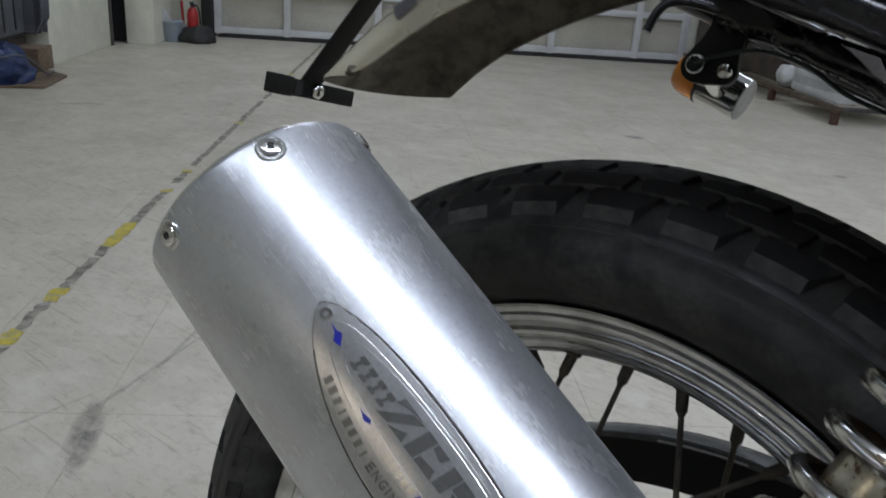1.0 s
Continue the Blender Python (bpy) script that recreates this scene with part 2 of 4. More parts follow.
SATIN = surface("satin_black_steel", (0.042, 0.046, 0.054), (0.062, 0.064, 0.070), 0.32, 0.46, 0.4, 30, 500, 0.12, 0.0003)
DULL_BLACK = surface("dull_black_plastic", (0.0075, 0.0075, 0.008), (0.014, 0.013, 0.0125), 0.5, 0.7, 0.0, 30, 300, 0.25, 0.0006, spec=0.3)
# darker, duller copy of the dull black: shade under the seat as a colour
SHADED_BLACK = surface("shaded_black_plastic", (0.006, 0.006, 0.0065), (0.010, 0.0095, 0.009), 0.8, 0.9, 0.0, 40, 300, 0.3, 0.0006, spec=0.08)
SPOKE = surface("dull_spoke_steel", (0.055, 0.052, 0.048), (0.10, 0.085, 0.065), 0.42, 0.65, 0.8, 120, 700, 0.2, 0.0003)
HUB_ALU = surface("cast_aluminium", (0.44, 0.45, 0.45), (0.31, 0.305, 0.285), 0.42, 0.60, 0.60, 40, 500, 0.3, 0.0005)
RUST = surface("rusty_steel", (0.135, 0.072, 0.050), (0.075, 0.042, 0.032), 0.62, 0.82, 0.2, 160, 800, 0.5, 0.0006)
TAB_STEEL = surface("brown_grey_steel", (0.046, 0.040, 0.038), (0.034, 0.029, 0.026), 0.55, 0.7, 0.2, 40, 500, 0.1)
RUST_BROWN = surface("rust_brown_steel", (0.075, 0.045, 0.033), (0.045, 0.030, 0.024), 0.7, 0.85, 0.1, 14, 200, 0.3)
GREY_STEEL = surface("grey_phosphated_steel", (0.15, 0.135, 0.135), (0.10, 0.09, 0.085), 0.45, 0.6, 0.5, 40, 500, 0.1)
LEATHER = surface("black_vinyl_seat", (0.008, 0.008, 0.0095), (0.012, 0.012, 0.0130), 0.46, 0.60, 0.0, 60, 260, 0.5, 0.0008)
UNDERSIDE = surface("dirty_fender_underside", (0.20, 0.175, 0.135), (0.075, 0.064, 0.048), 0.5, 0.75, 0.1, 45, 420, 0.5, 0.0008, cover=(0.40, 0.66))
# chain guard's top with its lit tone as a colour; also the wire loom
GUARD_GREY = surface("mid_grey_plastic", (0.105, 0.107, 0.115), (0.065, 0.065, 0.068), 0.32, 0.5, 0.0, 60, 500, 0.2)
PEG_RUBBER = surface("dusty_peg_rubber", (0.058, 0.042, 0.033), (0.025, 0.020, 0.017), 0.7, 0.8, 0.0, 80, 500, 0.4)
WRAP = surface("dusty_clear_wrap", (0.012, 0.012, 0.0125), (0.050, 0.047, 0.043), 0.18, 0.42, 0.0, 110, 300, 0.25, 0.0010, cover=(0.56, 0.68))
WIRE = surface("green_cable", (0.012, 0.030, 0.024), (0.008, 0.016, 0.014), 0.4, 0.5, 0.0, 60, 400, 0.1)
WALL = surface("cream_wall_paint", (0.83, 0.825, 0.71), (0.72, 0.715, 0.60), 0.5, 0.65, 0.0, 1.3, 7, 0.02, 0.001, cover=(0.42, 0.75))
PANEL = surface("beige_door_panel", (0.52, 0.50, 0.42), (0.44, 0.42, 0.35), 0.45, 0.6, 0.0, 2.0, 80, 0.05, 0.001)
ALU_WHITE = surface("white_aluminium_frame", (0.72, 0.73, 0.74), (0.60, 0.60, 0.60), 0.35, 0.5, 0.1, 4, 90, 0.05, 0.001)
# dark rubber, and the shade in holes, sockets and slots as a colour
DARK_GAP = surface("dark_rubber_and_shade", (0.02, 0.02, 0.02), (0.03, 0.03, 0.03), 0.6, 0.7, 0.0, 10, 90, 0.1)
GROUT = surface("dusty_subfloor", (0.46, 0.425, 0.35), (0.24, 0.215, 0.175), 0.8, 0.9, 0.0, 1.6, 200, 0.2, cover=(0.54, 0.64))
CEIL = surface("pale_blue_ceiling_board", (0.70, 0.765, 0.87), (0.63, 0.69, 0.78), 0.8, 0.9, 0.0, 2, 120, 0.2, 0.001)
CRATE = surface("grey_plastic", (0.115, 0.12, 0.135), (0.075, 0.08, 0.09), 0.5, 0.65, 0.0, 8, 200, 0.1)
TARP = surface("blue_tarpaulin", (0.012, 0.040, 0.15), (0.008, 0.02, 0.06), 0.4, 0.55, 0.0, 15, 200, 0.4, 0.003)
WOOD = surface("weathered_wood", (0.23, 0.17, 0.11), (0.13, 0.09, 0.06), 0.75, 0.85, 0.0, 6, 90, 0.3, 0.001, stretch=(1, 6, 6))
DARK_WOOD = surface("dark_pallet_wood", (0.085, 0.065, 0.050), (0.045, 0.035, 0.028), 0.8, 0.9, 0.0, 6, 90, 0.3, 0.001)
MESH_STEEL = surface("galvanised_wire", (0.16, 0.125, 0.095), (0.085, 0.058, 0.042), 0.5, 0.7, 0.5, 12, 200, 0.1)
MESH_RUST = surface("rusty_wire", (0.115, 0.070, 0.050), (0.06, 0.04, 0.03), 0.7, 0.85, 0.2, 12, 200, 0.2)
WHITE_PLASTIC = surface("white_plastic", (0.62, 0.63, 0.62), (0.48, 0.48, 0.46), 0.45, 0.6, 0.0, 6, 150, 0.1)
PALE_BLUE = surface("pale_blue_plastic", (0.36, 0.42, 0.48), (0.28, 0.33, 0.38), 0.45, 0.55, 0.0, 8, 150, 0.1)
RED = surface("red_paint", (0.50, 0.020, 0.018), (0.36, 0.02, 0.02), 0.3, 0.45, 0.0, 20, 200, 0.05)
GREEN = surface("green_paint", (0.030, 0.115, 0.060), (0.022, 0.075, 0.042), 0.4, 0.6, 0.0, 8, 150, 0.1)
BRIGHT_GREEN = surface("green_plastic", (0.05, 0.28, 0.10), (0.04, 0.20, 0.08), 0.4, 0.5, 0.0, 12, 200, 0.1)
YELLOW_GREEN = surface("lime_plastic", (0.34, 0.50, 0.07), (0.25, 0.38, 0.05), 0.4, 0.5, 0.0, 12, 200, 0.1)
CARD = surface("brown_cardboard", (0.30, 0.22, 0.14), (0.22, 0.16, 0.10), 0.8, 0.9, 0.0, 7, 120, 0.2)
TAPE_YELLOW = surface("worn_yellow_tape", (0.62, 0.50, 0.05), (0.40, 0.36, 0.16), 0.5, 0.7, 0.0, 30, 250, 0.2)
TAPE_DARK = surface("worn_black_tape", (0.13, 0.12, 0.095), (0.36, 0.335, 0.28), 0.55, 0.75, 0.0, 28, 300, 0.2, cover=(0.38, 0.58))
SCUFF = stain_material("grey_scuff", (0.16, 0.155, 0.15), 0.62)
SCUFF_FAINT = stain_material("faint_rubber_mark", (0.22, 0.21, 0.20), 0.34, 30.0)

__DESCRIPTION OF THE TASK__
Give back every line exactly as it stands, pictures excluded.

__RESULT FOR THIS EXERCISE__
1.0 s
Continue the Blender Python (bpy) script that recreates this scene with part 2 of 4. More parts follow.
SATIN = surface("satin_black_steel", (0.042, 0.046, 0.054), (0.062, 0.064, 0.070), 0.32, 0.46, 0.4, 30, 500, 0.12, 0.0003)
DULL_BLACK = surface("dull_black_plastic", (0.0075, 0.0075, 0.008), (0.014, 0.013, 0.0125), 0.5, 0.7, 0.0, 30, 300, 0.25, 0.0006, spec=0.3)
# darker, duller copy of the dull black: shade under the seat as a colour
SHADED_BLACK = surface("shaded_black_plastic", (0.006, 0.006, 0.0065), (0.010, 0.0095, 0.009), 0.8, 0.9, 0.0, 40, 300, 0.3, 0.0006, spec=0.08)
SPOKE = surface("dull_spoke_steel", (0.055, 0.052, 0.048), (0.10, 0.085, 0.065), 0.42, 0.65, 0.8, 120, 700, 0.2, 0.0003)
HUB_ALU = surface("cast_aluminium", (0.44, 0.45, 0.45), (0.31, 0.305, 0.285), 0.42, 0.60, 0.60, 40, 500, 0.3, 0.0005)
RUST = surface("rusty_steel", (0.135, 0.072, 0.050), (0.075, 0.042, 0.032), 0.62, 0.82, 0.2, 160, 800, 0.5, 0.0006)
TAB_STEEL = surface("brown_grey_steel", (0.046, 0.040, 0.038), (0.034, 0.029, 0.026), 0.55, 0.7, 0.2, 40, 500, 0.1)
RUST_BROWN = surface("rust_brown_steel", (0.075, 0.045, 0.033), (0.045, 0.030, 0.024), 0.7, 0.85, 0.1, 14, 200, 0.3)
GREY_STEEL = surface("grey_phosphated_steel", (0.15, 0.135, 0.135), (0.10, 0.09, 0.085), 0.45, 0.6, 0.5, 40, 500, 0.1)
LEATHER = surface("black_vinyl_seat", (0.008, 0.008, 0.0095), (0.012, 0.012, 0.0130), 0.46, 0.60, 0.0, 60, 260, 0.5, 0.0008)
UNDERSIDE = surface("dirty_fender_underside", (0.20, 0.175, 0.135), (0.075, 0.064, 0.048), 0.5, 0.75, 0.1, 45, 420, 0.5, 0.0008, cover=(0.40, 0.66))
# chain guard's top with its lit tone as a colour; also the wire loom
GUARD_GREY = surface("mid_grey_plastic", (0.105, 0.107, 0.115), (0.065, 0.065, 0.068), 0.32, 0.5, 0.0, 60, 500, 0.2)
PEG_RUBBER = surface("dusty_peg_rubber", (0.058, 0.042, 0.033), (0.025, 0.020, 0.017), 0.7, 0.8, 0.0, 80, 500, 0.4)
WRAP = surface("dusty_clear_wrap", (0.012, 0.012, 0.0125), (0.050, 0.047, 0.043), 0.18, 0.42, 0.0, 110, 300, 0.25, 0.0010, cover=(0.56, 0.68))
WIRE = surface("green_cable", (0.012, 0.030, 0.024), (0.008, 0.016, 0.014), 0.4, 0.5, 0.0, 60, 400, 0.1)
WALL = surface("cream_wall_paint", (0.83, 0.825, 0.71), (0.72, 0.715, 0.60), 0.5, 0.65, 0.0, 1.3, 7, 0.02, 0.001, cover=(0.42, 0.75))
PANEL = surface("beige_door_panel", (0.52, 0.50, 0.42), (0.44, 0.42, 0.35), 0.45, 0.6, 0.0, 2.0, 80, 0.05, 0.001)
ALU_WHITE = surface("white_aluminium_frame", (0.72, 0.73, 0.74), (0.60, 0.60, 0.60), 0.35, 0.5, 0.1, 4, 90, 0.05, 0.001)
# dark rubber, and the shade in holes, sockets and slots as a colour
DARK_GAP = surface("dark_rubber_and_shade", (0.02, 0.02, 0.02), (0.03, 0.03, 0.03), 0.6, 0.7, 0.0, 10, 90, 0.1)
GROUT = surface("dusty_subfloor", (0.46, 0.425, 0.35), (0.24, 0.215, 0.175), 0.8, 0.9, 0.0, 1.6, 200, 0.2, cover=(0.54, 0.64))
CEIL = surface("pale_blue_ceiling_board", (0.70, 0.765, 0.87), (0.63, 0.69, 0.78), 0.8, 0.9, 0.0, 2, 120, 0.2, 0.001)
CRATE = surface("grey_plastic", (0.115, 0.12, 0.135), (0.075, 0.08, 0.09), 0.5, 0.65, 0.0, 8, 200, 0.1)
TARP = surface("blue_tarpaulin", (0.012, 0.040, 0.15), (0.008, 0.02, 0.06), 0.4, 0.55, 0.0, 15, 200, 0.4, 0.003)
WOOD = surface("weathered_wood", (0.23, 0.17, 0.11), (0.13, 0.09, 0.06), 0.75, 0.85, 0.0, 6, 90, 0.3, 0.001, stretch=(1, 6, 6))
DARK_WOOD = surface("dark_pallet_wood", (0.085, 0.065, 0.050), (0.045, 0.035, 0.028), 0.8, 0.9, 0.0, 6, 90, 0.3, 0.001)
MESH_STEEL = surface("galvanised_wire", (0.16, 0.125, 0.095), (0.085, 0.058, 0.042), 0.5, 0.7, 0.5, 12, 200, 0.1)
MESH_RUST = surface("rusty_wire", (0.115, 0.070, 0.050), (0.06, 0.04, 0.03), 0.7, 0.85, 0.2, 12, 200, 0.2)
WHITE_PLASTIC = surface("white_plastic", (0.62, 0.63, 0.62), (0.48, 0.48, 0.46), 0.45, 0.6, 0.0, 6, 150, 0.1)
PALE_BLUE = surface("pale_blue_plastic", (0.36, 0.42, 0.48), (0.28, 0.33, 0.38), 0.45, 0.55, 0.0, 8, 150, 0.1)
RED = surface("red_paint", (0.50, 0.020, 0.018), (0.36, 0.02, 0.02), 0.3, 0.45, 0.0, 20, 200, 0.05)
GREEN = surface("green_paint", (0.030, 0.115, 0.060), (0.022, 0.075, 0.042), 0.4, 0.6, 0.0, 8, 150, 0.1)
BRIGHT_GREEN = surface("green_plastic", (0.05, 0.28, 0.10), (0.04, 0.20, 0.08), 0.4, 0.5, 0.0, 12, 200, 0.1)
YELLOW_GREEN = surface("lime_plastic", (0.34, 0.50, 0.07), (0.25, 0.38, 0.05), 0.4, 0.5, 0.0, 12, 200, 0.1)
CARD = surface("brown_cardboard", (0.30, 0.22, 0.14), (0.22, 0.16, 0.10), 0.8, 0.9, 0.0, 7, 120, 0.2)
TAPE_YELLOW = surface("worn_yellow_tape", (0.62, 0.50, 0.05), (0.40, 0.36, 0.16), 0.5, 0.7, 0.0, 30, 250, 0.2)
TAPE_DARK = surface("worn_black_tape", (0.13, 0.12, 0.095), (0.36, 0.335, 0.28), 0.55, 0.75, 0.0, 28, 300, 0.2, cover=(0.38, 0.58))
SCUFF = stain_material("grey_scuff", (0.16, 0.155, 0.15), 0.62)
SCUFF_FAINT = stain_material("faint_rubber_mark", (0.22, 0.21, 0.20), 0.34, 30.0)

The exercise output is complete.